In Japan, there are several forms of well-known theatrical arts such as kabuki, Noh and kyogen to name of few. One of these traditional arts is puppet theatre or bunraku, which originated in Osaka, which is also home to the National Bunraku Theatre. Though puppet shows might sound like something meant for children, bunraku is mainly for adults. In a bunraku play, the musicians, the narrator and puppeteers, all act together to transport the audience into the story. When you have the pleasure of visiting Osaka, watching bunraku should definitely be on your list.
The History of Bunraku
What is commonly referred to as bunraku, was traditionally called ningyo-joururi [人形浄瑠璃]. In its earliest form, a joururi tells a story while accompanied with traditional Japanese sting instruments like the biwa or shamisen, as well as a puppet, or ningyo.
The Creation of the Human Drama
It was in the early Edo Period that the popularity of this art form really began to take off. Around this time, the famous storyteller, Takemoto Gidayu [竹本義太夫] and the “Japanese Shakespaer”, Chikamatsu Monzaemon [近松門左衛門], created the Takemoto-za Theatre. This theatre got massively popular, so much in fact that the previously struggling theatre managed to pay off all their debts! Furthermore, the works of Chikamatsu began new era for the art, by moving away from Japanese history to human dramas. His stories were so compelling and popular that they were adapted to the kabuki stage.

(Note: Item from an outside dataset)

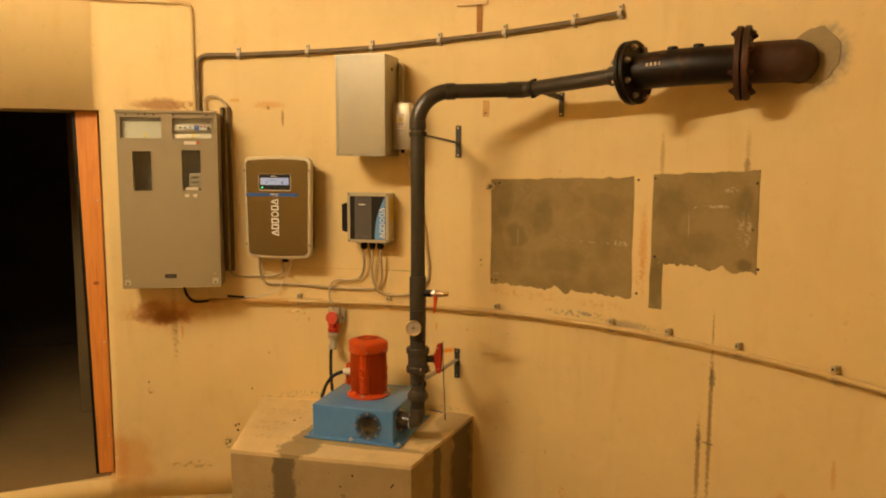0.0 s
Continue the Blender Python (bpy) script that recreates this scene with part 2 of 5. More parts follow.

Unfortunately, bunraku gradually declined as kabuki started gaining popularity in Osaka and Takamoto-za closed in the mid-18th century. It was only in 19th century that a man from Awajishima called Uemura Bunrakuken [植村文楽軒] started his own theatre, Bunraku-za. His theatre gained so much popularity and success that his very name came to mean ningyo joururi, i.e bunraku.
Aspects of Bunraku
Today there are two kinds of bunraku shows: jidai-mono [時代物]and sewa-mono [世話物]. Jidai-mono are about historic Japanese events, so it may be hard to follow along if you don’t know a lot about Japanese history, However, sewa-mono or human dramas, are much easily to understand and relate to. More often than not, these are tragic love stories usually end with at least a couple deaths.
The most captivating part of a bunraku is the unison of puppeteers, musicians, and narrator. Individually, each person has their own unique skill set, but together, these artists bring the story to life.
As the narrator dictates the story and the character’s lines, the music adds a layer of drama and atmosphere, allowing the audience to suspend reality and become lost in the story. Meanwhile, all three puppeteers manipulate, seemingly effortlessly, the expressions of the doll’s face. With little more than a few flicks of the wrist, the doll’s face comes to life, able to express a wide range of emotions.
The National Bunranku Theatre
The National Bunraku Theatre is the fourth national theatre ever created in Japan. In this theatre hosts not only bunraku plays, but other many other forms of traditional performing arts throughout the year.
Since the shows vary month to month, make sure to check out ahead of time which shows are playing! Also, if you buy a ticket for entire showing, you will sit through not one play but several.
This ticket will cost 2,400 yen (better seat around 6,000 yen) and it takes approx 4 hours to see the entire show. If that feels a little daunting to you, don’t worry, there are tickets for just a single act plays too!
1. Plays Not Held Everyday
It is important to mention that the National Bunraku Theatre does not have bunraku performances every day. So, make sure check the schedule before you come to the theatre.
2. Japanese Not Required
The narrator often uses an old form of the Osaka dialect, so even if you understand Japanese, it may still be a bit hard to understand. However, don’t worry. Above the stage is monitor that translates the story into modern Japanese. But if you don’t speak Japanese that’s fine too!
There are audio guides you can rent for just 700 yen (300 yen for single acts) before the show. You have to make a deposit of 1,700 yen, but you will get 1,000 back when you return the audio guide. I even tried one and was pleasantly surprised with the quality. Don’t feel like you are missing out by using an audio guide! Lots of Japanese people can have a hard time with these old plays since the narrators speak in classical Japanese with an Osaka dialect.
3. Very Affordable
Many Japanese performing arts like Noh or kabuki, can be quite expensive; commonly starting at 10,000 yen per person. This steep price makes even most Japanese people hesitate to go. However, premium seating for a 4 hour show is only around 6,000 yen and 2,500 yen for cheaper seats. To be honest though, even the cheaper seats offer a very clear view of the show.
If you want to go even cheaper, you can buy makumiseki tickets. makumiseki is only for one single act and only costs 500-2,000 yen. However, there are only about 16 makumiseki tickets per show and you can’t reserve them.